What a difference entering the metropolis of Inverness by comparison to the solitude and quiet roads and cycle paths I'd been riding for the past 6 and half hours. I navigate the traffic and make my way onto the Kessick Bridge with my final destination of the Black Isle on the other side. Stop for a quick Kodak moment with the wind blowing a hoooly. Across the bridge and I'm met by one final big hill over to Munlochy. By this time my legs are surprisingly still in good shape and I crest the top the hill with a punch of my fist into the air knowing I had a 6 mile downhill/flat ride to Rosemarkie beach. I cruise the final 6 miles with huge a grin from ear to ear pondering what I'd just achieved and the joy it gave me. I roll onto Rosemarkie Beach to be met by my family who had driven up earlier during the day with an icy cold can of coke and a bottle of Bitter and twisted ale. Bliss.
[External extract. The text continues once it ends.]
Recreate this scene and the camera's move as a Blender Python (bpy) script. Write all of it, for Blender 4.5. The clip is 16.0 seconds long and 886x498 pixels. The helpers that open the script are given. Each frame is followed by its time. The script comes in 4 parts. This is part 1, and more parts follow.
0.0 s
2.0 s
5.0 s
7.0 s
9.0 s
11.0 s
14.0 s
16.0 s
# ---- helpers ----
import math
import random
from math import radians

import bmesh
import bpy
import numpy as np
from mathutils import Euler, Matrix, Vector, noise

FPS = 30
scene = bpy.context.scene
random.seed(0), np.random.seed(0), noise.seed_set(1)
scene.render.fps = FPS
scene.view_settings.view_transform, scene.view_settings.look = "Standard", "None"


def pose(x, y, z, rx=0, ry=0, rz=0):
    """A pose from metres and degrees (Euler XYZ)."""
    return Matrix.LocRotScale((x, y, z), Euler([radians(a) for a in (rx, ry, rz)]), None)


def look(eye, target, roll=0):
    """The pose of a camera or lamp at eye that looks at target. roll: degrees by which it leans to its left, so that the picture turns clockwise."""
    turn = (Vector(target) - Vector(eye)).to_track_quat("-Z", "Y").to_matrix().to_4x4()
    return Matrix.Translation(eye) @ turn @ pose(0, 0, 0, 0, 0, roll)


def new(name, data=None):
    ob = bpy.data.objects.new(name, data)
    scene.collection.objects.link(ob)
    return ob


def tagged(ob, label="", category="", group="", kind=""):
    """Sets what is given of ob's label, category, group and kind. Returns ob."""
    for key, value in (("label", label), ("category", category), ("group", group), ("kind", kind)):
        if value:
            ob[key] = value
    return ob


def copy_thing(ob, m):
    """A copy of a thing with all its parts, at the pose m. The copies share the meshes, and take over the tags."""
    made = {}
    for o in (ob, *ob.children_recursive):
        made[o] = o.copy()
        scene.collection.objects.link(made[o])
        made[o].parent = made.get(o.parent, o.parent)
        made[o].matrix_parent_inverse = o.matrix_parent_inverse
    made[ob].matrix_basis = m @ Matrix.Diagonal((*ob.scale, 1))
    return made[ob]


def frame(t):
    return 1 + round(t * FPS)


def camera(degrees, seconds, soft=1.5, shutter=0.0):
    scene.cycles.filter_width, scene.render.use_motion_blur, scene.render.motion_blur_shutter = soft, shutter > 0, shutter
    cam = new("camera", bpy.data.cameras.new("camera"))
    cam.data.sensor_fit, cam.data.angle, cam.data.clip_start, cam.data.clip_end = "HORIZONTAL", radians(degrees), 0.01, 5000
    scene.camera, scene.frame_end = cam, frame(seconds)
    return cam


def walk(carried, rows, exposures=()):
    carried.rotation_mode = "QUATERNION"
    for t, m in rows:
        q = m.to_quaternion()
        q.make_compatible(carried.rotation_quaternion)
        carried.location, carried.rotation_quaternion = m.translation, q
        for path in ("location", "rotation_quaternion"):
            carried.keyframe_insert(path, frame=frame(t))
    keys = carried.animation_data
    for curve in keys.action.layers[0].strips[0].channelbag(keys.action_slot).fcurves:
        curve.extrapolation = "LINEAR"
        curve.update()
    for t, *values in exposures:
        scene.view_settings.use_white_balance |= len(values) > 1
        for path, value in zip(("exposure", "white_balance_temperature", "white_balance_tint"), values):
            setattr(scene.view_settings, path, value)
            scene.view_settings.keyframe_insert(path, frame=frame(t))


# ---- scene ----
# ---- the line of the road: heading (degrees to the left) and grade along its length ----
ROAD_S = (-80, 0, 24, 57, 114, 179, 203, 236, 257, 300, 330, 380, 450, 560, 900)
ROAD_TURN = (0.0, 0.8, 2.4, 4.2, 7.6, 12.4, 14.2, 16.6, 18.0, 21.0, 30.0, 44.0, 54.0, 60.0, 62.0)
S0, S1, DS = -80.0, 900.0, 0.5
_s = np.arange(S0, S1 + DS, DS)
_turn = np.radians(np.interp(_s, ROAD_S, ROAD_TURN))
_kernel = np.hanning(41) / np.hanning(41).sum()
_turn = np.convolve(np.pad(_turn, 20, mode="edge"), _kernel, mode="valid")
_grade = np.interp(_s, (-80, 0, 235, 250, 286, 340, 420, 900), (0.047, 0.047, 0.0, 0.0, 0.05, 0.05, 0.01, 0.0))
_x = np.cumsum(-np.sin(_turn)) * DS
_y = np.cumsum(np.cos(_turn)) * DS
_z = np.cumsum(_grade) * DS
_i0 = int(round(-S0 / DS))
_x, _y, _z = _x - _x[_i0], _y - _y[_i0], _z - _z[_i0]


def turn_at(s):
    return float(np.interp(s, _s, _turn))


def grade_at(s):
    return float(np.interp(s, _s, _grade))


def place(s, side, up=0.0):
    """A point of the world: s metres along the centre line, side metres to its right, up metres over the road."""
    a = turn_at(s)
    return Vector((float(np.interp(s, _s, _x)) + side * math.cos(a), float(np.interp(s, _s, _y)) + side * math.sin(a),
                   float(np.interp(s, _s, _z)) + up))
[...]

Thanks to you all in the team, I'm really inspired by your efforts. Reading your efforts be it racing or just riding for the crac has inspired me to ride the longest ride I've ever undertaken. It people like yourselves who make this sport and lifestyle so cool. Keep up the big rides, keep up the racing.



Thanks



Stats

175km

7.5 hours in the saddle

plus 90min stoppage time for food, photos and mechanicals.

6 comments:

Chris_M said...

Neato! And with bonus breakfast at the Mountain Cafe...

Cycle Tourers... I remember passing a [heavily bearded] gentleman southbound on the A9 on the descent to Hoose O'Bruar - his steed of choice was a Sinclair C5.

Scary on so many levels ; )

Phil The Horse said...

Good work! sounds like an ace pedal. Glad to hear you only encountered Jelly snakes ;-)

andytrailfettler said...

Bloody good on ya. Awesome ride and write up.

Should be able to get up for the gentlemans cross ride on the 29th. catch you then.

martysavalas said...

fine work. scariest bit musta been passing that clootie well* at avoch, no?

see any dolphins down at the point?

* for those that don't know - see here - how awesome is that aberfeldy ufo tee?

Graham said...

Nice ride mate. Looks bloody cold though. So now that you've done the warm up what is the main event!

Markdubya said...

Cool Andy it will be good to see you bud.

Thankfully I managed to miss the well of much ming taking an alternative road. This is the place where your old pants go to die. Ever wondered where that sock went out of the last wash you did? It was teleported to the clooty well.

"Looks bloody cold" Your such an Aussie Graham. You need to get harder mate, the cold and rain is your friend!!